Bei dem vom Volksgruppenbüro des Landes organisierten Kongress gab es heuer acht Vortragende: Emeritierter Univ. Prof Helmut Konrad von der Karl Franzens Universität Graz, a.o Universitätsprofessorin Ilse Reiter-Zatloukai von der Universität Wien, Theodor Domej, Historiker aus Klagenfurt, Assistenzprofessorin Tina Bahovec von der Alpen Adria Universität Klagenfurt, Indrek Tarand, estischer Journalist und Politiker des Europäischen Parlaments, Sergij Osatschuk, Historiker und Honorarkonsul der Republik Österreich in Czernowitz, Winfried Ziegler, Historiker und Geschäftsführer des Demokratischen Forums der Deutschen in Siebenbürgen, Sibiu/Hermannstadt und Thomas Pseiner, Generalsekretär der Alpen-Adria Allianz in Klagenfurt.

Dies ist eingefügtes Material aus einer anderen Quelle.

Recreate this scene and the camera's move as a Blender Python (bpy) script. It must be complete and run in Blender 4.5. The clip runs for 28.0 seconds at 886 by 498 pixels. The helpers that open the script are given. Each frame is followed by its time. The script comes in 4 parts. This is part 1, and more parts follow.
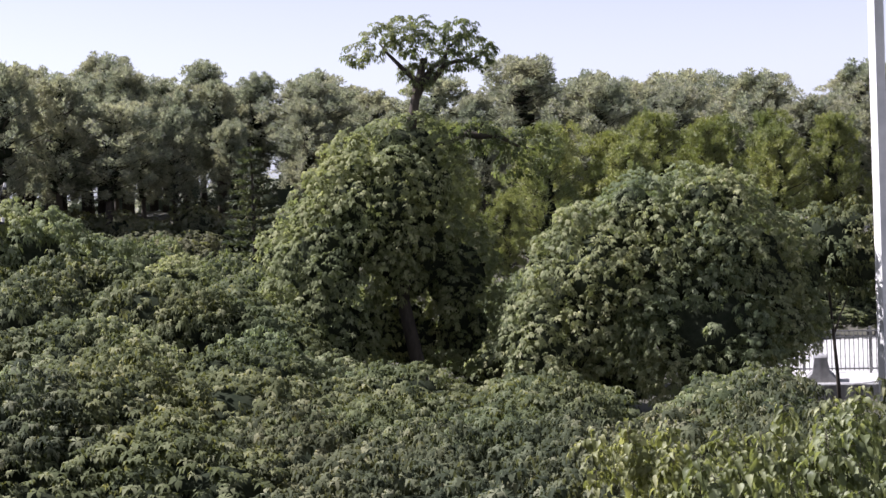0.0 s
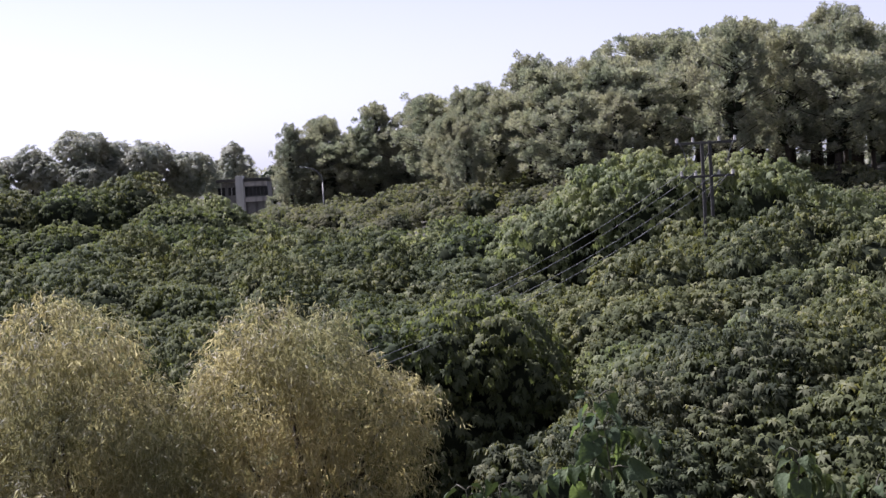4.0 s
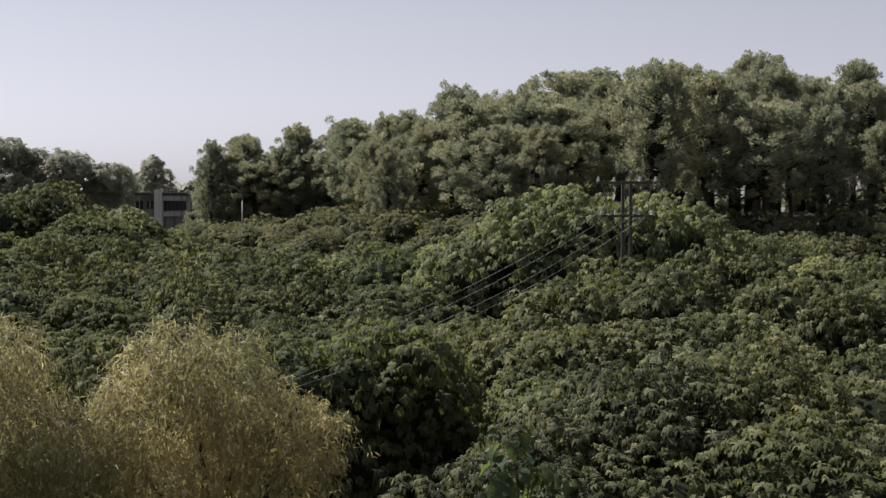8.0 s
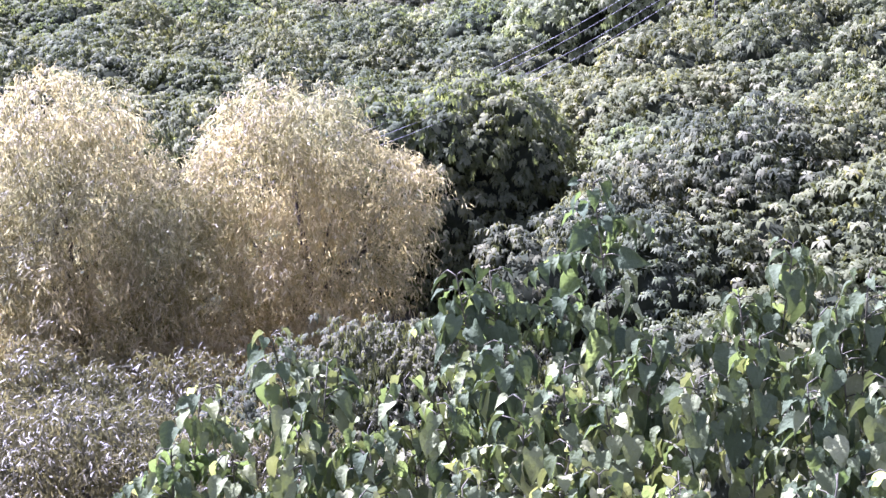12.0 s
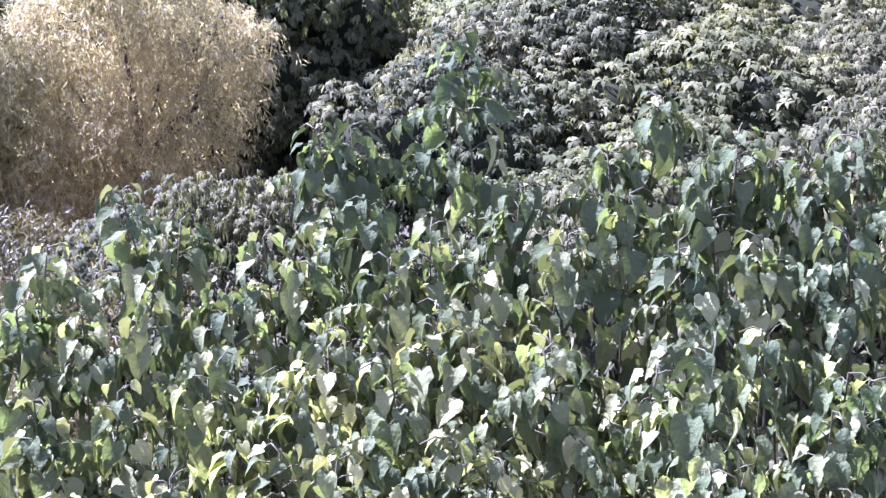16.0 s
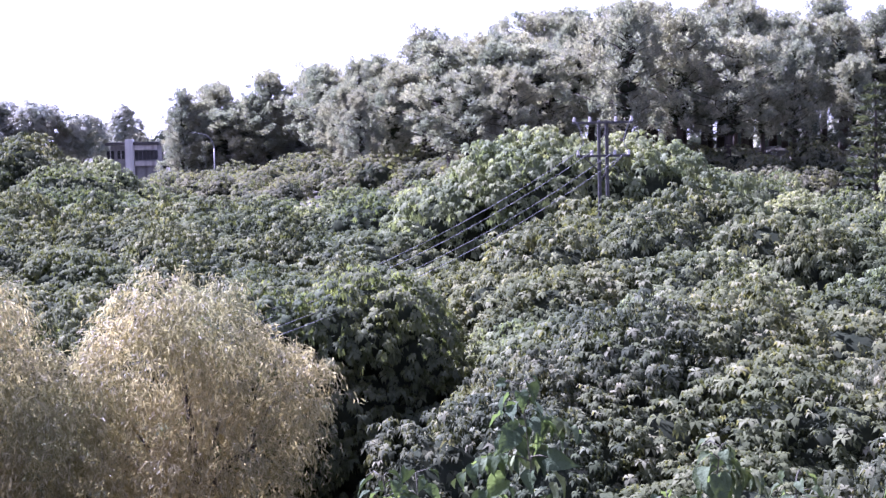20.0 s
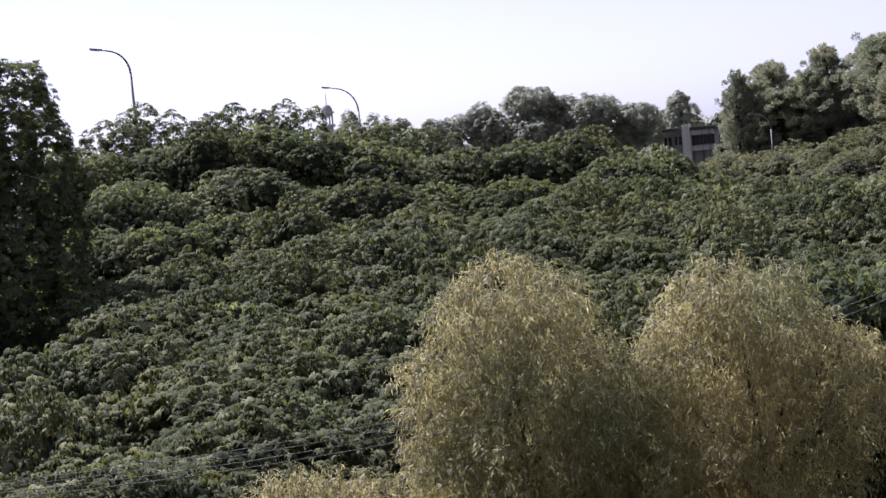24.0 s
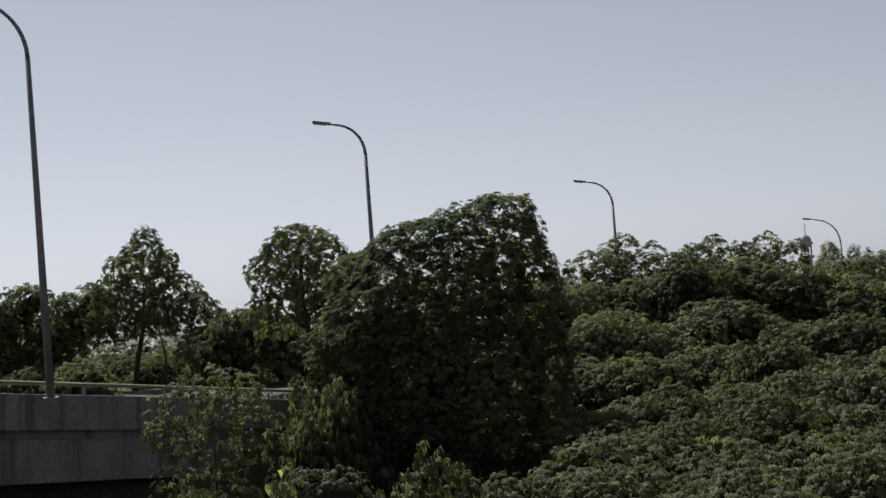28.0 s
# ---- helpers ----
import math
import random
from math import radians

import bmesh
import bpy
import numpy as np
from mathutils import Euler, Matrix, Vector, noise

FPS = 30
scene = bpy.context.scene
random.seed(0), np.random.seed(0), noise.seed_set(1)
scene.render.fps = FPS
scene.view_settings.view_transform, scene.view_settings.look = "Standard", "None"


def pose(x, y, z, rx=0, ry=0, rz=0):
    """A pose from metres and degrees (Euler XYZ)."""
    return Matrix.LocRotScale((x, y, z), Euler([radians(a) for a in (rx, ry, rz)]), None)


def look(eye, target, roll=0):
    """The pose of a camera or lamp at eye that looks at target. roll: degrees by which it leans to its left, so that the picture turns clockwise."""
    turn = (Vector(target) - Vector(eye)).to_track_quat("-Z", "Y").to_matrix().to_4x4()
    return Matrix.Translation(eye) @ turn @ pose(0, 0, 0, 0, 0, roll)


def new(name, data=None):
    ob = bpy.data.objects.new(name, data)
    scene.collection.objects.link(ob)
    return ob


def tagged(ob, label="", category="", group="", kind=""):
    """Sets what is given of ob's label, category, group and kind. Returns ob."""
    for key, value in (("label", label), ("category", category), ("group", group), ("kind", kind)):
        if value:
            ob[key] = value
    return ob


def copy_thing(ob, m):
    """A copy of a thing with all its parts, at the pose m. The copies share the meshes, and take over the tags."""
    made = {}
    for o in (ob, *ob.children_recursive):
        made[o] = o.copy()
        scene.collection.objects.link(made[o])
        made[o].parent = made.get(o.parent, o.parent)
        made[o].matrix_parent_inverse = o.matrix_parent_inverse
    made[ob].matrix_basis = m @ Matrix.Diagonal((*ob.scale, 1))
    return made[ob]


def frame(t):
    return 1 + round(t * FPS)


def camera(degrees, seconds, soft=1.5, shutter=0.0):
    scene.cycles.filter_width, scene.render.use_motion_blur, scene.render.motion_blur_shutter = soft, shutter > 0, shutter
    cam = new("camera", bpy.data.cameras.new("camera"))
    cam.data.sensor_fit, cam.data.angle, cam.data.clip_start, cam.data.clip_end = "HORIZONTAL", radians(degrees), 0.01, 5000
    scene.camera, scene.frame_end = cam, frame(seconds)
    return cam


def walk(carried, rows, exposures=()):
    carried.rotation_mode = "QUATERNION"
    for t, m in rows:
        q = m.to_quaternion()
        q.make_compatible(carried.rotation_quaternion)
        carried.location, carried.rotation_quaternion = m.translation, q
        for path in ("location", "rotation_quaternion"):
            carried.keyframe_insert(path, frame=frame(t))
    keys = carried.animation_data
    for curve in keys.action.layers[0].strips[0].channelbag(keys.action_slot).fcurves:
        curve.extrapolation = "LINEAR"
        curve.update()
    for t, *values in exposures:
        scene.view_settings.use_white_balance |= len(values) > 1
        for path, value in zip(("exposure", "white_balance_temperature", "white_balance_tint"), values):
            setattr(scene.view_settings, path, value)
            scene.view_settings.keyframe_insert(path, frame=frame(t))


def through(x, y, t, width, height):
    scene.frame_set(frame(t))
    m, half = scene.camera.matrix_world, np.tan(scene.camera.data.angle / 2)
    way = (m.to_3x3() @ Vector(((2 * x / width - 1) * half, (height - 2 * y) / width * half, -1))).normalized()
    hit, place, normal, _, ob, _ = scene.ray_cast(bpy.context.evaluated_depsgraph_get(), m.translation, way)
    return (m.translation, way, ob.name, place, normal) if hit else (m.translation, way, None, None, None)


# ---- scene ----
cam = camera(30, 28.0, soft=1.5)

# the hand-held turn: seconds, x, y, z, heading to the right of north, pitch, roll
PATH = [
    (0, 0.069, 0.043, 10.002, 22.04, -2.21, -2.28),
    (0.5, 0.121, 0.207, 9.994, 19.36, -3.07, -2.19),
    (1, 0.086, 0.011, 9.994, 16.05, -2.80, -2.08),
    (1.5, 0.033, -0.065, 9.966, 12.03, -2.57, -2.02),
    (2, 0.032, -0.038, 9.988, 8.86, -2.49, -2.59),
    (2.5, 0.020, -0.107, 9.979, 5.82, -2.02, -2.47),
    (3, 0.050, -0.139, 9.971, 2.37, -2.70, -2.69),
    (3.5, 0.048, -0.146, 9.968, -0.12, -2.96, -3.07),
    (4, 0.050, -0.136, 9.973, -2.89, -2.66, -3.17),
    (4.5, 0.045, -0.079, 9.961, -2.69, -1.38, -3.36),
    (6.5, 0.134, -0.151, 9.979, -6.84, -0.10, -0.57),
    (7, 0.100, -0.079, 9.988, -4.30, -0.43, -0.78),
    (7.5, 0.069, -0.019, 9.968, -3.30, -2.22, -1.13),
    (8, 0.040, -0.023, 9.983, -0.00, -1.80, -0.00),
    (8.5, -0.018, -0.121, 10.001, 0.34, -3.09, -0.63),
    (9, -0.014, -0.034, 9.991, 0.10, -3.69, -1.36),
    (9.5, 0.005, -0.019, 9.987, -2.01, -5.72, -2.69),
    (10, 0.018, -0.095, 10.013, -4.55, -7.65, -3.08),
    (10.5, 0.063, -0.008, 9.983, -4.31, -10.29, -3.56),
    (11, 0.084, 0.014, 9.981, -3.84, -10.99, -3.79),
    (11.5, 0.098, -0.050, 9.994, -5.29, -9.48, -3.49),
    (12, 0.103, -0.032, 9.987, -3.50, -10.34, -2.30),
    (12.5, 0.075, 0.016, 9.978, -1.03, -10.95, -2.12),
    (13, 0.031, 0.030, 9.978, 1.65, -11.79, -1.67),
    (13.5, 0.001, 0.074, 9.973, 3.24, -12.18, -1.19),
    (15.5, -0.033, 0.188, 9.925, 2.54, -16.04, -1.04),
    (16, -0.040, 0.177, 9.928, 2.55, -15.37, -0.81),
    (16.5, -0.046, 0.164, 9.936, 1.77, -13.92, -0.74),
    (17, -0.051, 0.143, 9.948, 1.32, -11.90, -1.14),
    (17.5, -0.055, 0.123, 9.957, 1.46, -10.29, -1.43),
    (18, -0.056, 0.115, 9.966, 1.84, -8.65, -1.44),
    (18.5, -0.048, 0.148, 9.963, 2.06, -6.84, -1.25),
    (19, -0.087, 0.045, 9.987, 1.54, -5.45, -0.99),
    (19.5, -0.085, 0.027, 10.000, 1.26, -4.64, -1.06),
    (20, -0.086, -0.022, 10.020, 0.91, -3.80, -1.33),
    (20.5, -0.081, -0.035, 10.010, 0.40, -2.83, -1.68),
    (22.5, 0.006, 0.064, 10.011, -8.40, -3.41, -3.80),
    (23, 0.023, 0.079, 9.979, -12.54, -3.69, -5.14),
    (23.5, -0.009, 0.063, 10.010, -15.77, -3.38, -5.10),
    (24, -0.016, 0.119, 10.033, -18.42, -3.30, -5.06),
    (24.5, -0.016, 0.065, 9.996, -21.99, -2.27, -4.79),
    (25, -0.033, 0.043, 10.012, -26.48, -1.93, -5.59),
    (25.5, -0.101, 0.036, 10.065, -29.62, -2.06, -6.33),
    (26, -0.150, 0.047, 10.143, -32.25, -1.53, -5.47),
    (26.5, -0.120, -0.047, 10.124, -34.66, -0.89, -5.56),
    (27, -0.094, -0.180, 10.105, -36.69, 0.17, -5.65),
    (27.5, -0.112, -0.138, 10.134, -36.83, 1.80, -4.84),
    (28, -0.141, -0.091, 10.144, -34.32, 2.42, -3.89)
]


def carried_pose(x, y, z, heading, pitch, roll):
    return Matrix.Translation((x, y, z)) @ pose(0, 0, 0, 0, 0, -heading) @ pose(0, 0, 0, 90 + pitch) @ pose(0, 0, 0, 0, 0, roll)


walk(cam, [(r[0], carried_pose(*r[1:])) for r in PATH],
     exposures=[(0, 1.05, 5750, 22), (0.6, 1.5, 5700, 28), (2.2, 1.35, 5650, 29), (3, 0.95, 5500, 30), (4.5, 0.75, 5650, 26), (6.5, -0.1, 6000, 13), (7.0, -0.08, 6000, 13), (8.0, 0.3, 6150, 17),
                (9.0, 0.9, 5550, 25), (10.0, 2.3, 5300, 39), (11.0, 2.65, 5150, 46), (13.5, 2.68, 4950, 49), (16.0, 2.75, 4950, 51),
                (18.0, 2.75, 4900, 54), (19.2, 2.7, 4850, 57), (20.0, 2.1, 4900, 52), (20.5, 1.6, 5150, 42), (23.0, 0.9, 5500, 30), (24.0, 0.7, 5550, 28), (25.0, 0.5, 5600, 28), (26.0, 0.4, 5750, 26),
                (27.0, 0.12, 6250, 15), (28.0, -0.2, 6000, 12)])

# ---- light: hazy afternoon sky, sun high on the left ----
SUN_HEADING, SUN_HEIGHT = -56, 49
world = bpy.data.worlds.new("sky")
scene.world = world
world.use_nodes = True
wn = world.node_tree
wn.nodes.clear()
sky = wn.nodes.new("ShaderNodeTexSky")
sky.sky_type, sky.sun_disc = "NISHITA", False
sky.sun_elevation, sky.sun_rotation = radians(SUN_HEIGHT), radians(SUN_HEADING)
sky.air_density, sky.dust_density, sky.ozone_density, sky.altitude = 1.0, 1.2, 1.0, 500
bg = wn.nodes.new("ShaderNodeBackground")
bg.inputs["Strength"].default_value = 0.086
wout = wn.nodes.new("ShaderNodeOutputWorld")
# haze: most of the sky's colour washed out to a faint lavender white
grey = wn.nodes.new("ShaderNodeRGBToBW")
white = wn.nodes.new("ShaderNodeMix")
white.data_type, white.blend_type = "RGBA", "MULTIPLY"
white.inputs[0].default_value = 1.0
white.inputs[7].default_value = (1.0, 1.0, 1.03, 1)
hazy = wn.nodes.new("ShaderNodeMix")
hazy.data_type = "RGBA"
hazy.inputs[0].default_value = 0.84
wn.links.new(sky.outputs[0], grey.inputs[0])
wn.links.new(grey.outputs[0], white.inputs[6])
wn.links.new(sky.outputs[0], hazy.inputs[6])
wn.links.new(white.outputs[2], hazy.inputs[7])
wn.links.new(hazy.outputs[2], bg.inputs["Color"])
wn.links.new(bg.outputs[0], wout.inputs["Surface"])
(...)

Markus Matschek, stellvertretender Landesamtsdirektor, begrüßte im Auditorium u.a den ersten Landtagpräsidenten Reinhart Rohr, die österreichische Botschafterin in der Schweiz, Ursula Plassnik, Gemeindebundpräsident Bürgermeister Peter Stauber, den slowenischen Generalkonsul Milan Predan, Prälat Michael Kristof, Superintendent Manfred Sauer, Landesamtsdirektor Dieter Platzer, Bezirkshauptmann Gert Klösch, Bernard Sadovnik und Marjan Sturm von der slowenischen Volksgruppe, Delegationen aus Rumänien und der Ukraine sowie Schülerinnen und Schüler des Europagymnasiums, der zweisprachigen HAK und des Alpe-Adria- Gymnasium Völkermarkt.